The Association of Southeast Asian Nations or ASEAN, composed of 10 member countries (Brunei, Cambodia, Indonesia, Laos, Malaysia, Myanmar, Philippines, Singapore, Thailand, and Vietnam), is 50 years old and steeped in tradition. Certain actions and protocol need to be strictly observed, not only at the ASEAN Summit, but also in the way ASEAN countries behave in regard with each other.
Here are some things considered taboo:
Never serve pork at the gala dinner.
Although pork is one of the major ingredients in staple dishes in Asia, ASEAN members have kept to a tradition of excluding pork from the menu at gala dinners, in deference to ASEAN countries whose major religion prohibits the eating of pork. Another rule with regards to food is to never serve anything too spicy.
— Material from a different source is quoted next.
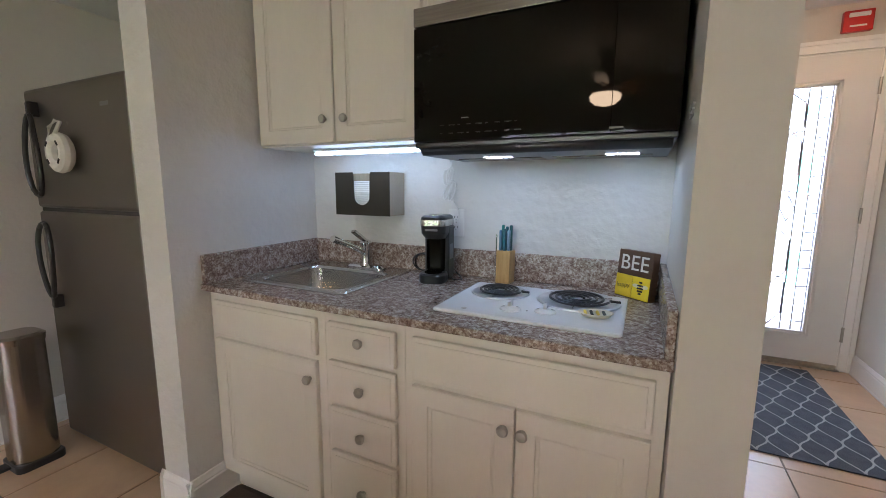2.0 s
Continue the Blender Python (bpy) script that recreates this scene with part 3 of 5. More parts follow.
# microwave with hood
mw = thing("microwave", pose(0, 0, 0), "black glass over-the-range microwave with a steel top strip", "microwave")
MX0, MX1, MY = -0.815, -0.088, 2.22
part("case", Shape().box(MX0, MX1, MY + 0.03, YB, 1.352, 1.757, 0.003, 1), BLACK, mw)
part("door_glass", Shape().box(MX0, MX1 - 0.1543, MY, MY + 0.032, 1.367, 1.700, 0.0006, 1), BLACKG, mw, "glossy black door glass")
part("control_panel", Shape().box(MX1 - 0.1537, MX1, MY, MY + 0.032, 1.367, 1.700, 0.0006, 1), BLACKG, mw, "glossy black control panel")
part("vent_strip", Shape().box(MX0, MX1, MY - 0.003, MY + 0.032, 1.703, 1.757, 0.003, 2), STEEL, mw, "brushed steel vent strip")
sh = Shape().box(MX0, MX1, MY + 0.005, YB, 1.350, 1.366, 0.003, 1).prism([(0, 0), (0.385, 0), (0.36, -0.022), (0.03, -0.022)], MX0 + 0.01, MX1 - 0.01, Matrix(((0, 0, 1, 0), (1, 0, 0, MY + 0.01), (0, 1, 0, 1.351), (0, 0, 0, 1))))
part("hood_underside", sh, mat("grey_hood_steel", (0.07, 0.07, 0.075), 0.35, 0.8), mw)
HOODGLOW = glow("hood_lens", (0.90, 0.96, 1.0), 9.0)
for x in (-0.60, -0.22):
    part("hood_light", Shape().box(x - 0.045, x + 0.045, 2.385, 2.425, 1.3265, 1.3305, 0.001, 1), HOODGLOW, mw, "bright hood lamp lens")
for x0, x1 in ((-0.76, -0.47), (-0.43, -0.14)):
    part("grease_filter", Shape().box(x0, x1, 2.44, 2.56, 1.3262, 1.332, 0.002, 1), STEEL, mw)
KEYGREY = mat("dim_key_print", (0.035, 0.032, 0.030), 0.3, spec=0.2)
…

This year, as chair of ASEAN and host of the ASEAN Summit 2017, the Philippines tapped Chef Jessie Sincioco to prepare a special Filipino menu for the ASEAN Summit Gala Dinner. On the menu: ensaladang ubod at alugbati, sinigang na maya-maya sa miso, bistek sushi, charcoal grilled apahap, and leche flan (labelled as budin).
The delegates also chose between coffee and tea, since only the Philippines and Thailand are predominantly coffee-oriented countries in ASEAN.
Member countries never publicly confront each other.
This is one of the defining assets of ASEAN, often referred to as the ASEAN Way. It is deeply rooted in the Asian principle of non-confrontation, which even Filipinos are proud of.
So how does ASEAN resolve its issues and conflicts? Through low-key and backdoor diplomacy. It is very rare for ASEAN countries to criticize each other, and when they do, diplomats are very quick to deescalate tensions.
Case in point: in 2013 when a group of Filipinos who called themselves “Royal Security Forces of the Sultanate of Sulu and North Borneo” invaded Lahad Datu in Malaysia, the Malaysian government never criticized the Philippines. Instead, it acceded to a Philippine request made through low-key, backdoor diplomacy to extend the deadline for peaceful surrender of the attackers. If this happened in any place other than ASEAN, it may have been considered an act of war.
ASEAN countries are not allowed to intervene in each other’s domestic issues.
Closely related with the ASEAN Way, member countries follow a strict rule about not intervening nor interfering in another member’s internal affairs, no matter how atrocious they may be. This is one of the reasons why military juntas and dictatorships persist in some ASEAN countries, and may also be a reason why the prosecution of minority groups in some countries are not talked about.
Although this rule limits ASEAN’s role in upholding certain values, it has helped maintain stability in Asia.
SOME CULTURAL TABOOS IN ASEAN COUNTRIES:
Although ASEAN countries represent very diverse communities and cultures, you may be surprised that may of us consider the same certain practices taboo.
Pointing with your feet.
Cambodia, Malaysia, Laos, Thailand, Vietnam: Never use your feet to point at anyone or anything. The feet are considered a lowly body part, and using it to point is rude.
Using your left hand.
Brunei, Indonesia, Malaysia: Never use your left hand to receive anything, to greet people, to take and eat food from a table, which is considered very rude. Use your right hand, which is considered as the cleaner hand.
Pointing at someone with your index finger.
Brunei, Philippines: It is very rude to point at someone using your index finger, which is considered an act of belittling a person. Instead of using your index finger, open your palm and point using your thumb, while the rest of the four fingers are pointed sideways.
Not taking your shoes off at the door.
All ASEAN countries: It is a sign of respect to take your shoes off at the door of the house of a person you are visiting. Entering a house with your shoes on is an insensitive act that translates to you stepping on the dignity and cleanliness of their home. It is also the same when visiting mosques, temples, and other religious places in ASEAN countries.
Touching other people’s heads.
Indonesia, Malaysia, Philippines: This is more pronounced in Malaysia, but touching another person's head, let alone hitting it, is considered a rude act. The head is considered in Malaysia as the temple of the soul.
It has been a tradition for heads of government or heads of state visiting the host country during the ASEAN Summit to don the host country’s national costume. This is an ASEAN quirk that has resulted in awkward fashion moments when world leaders have garments that are too loose, too wrinkled, or too long. Wearing the national costume of the host country is a gesture of respect toward that country’s culture and traditions.
This is why the welcoming gala dinner is one of the most anticipated events of the ASEAN Summit, with people excited to see who best wore the national costumes. There is an online poll on who best wore the barong Tagalog among the APEC leaders two years ago.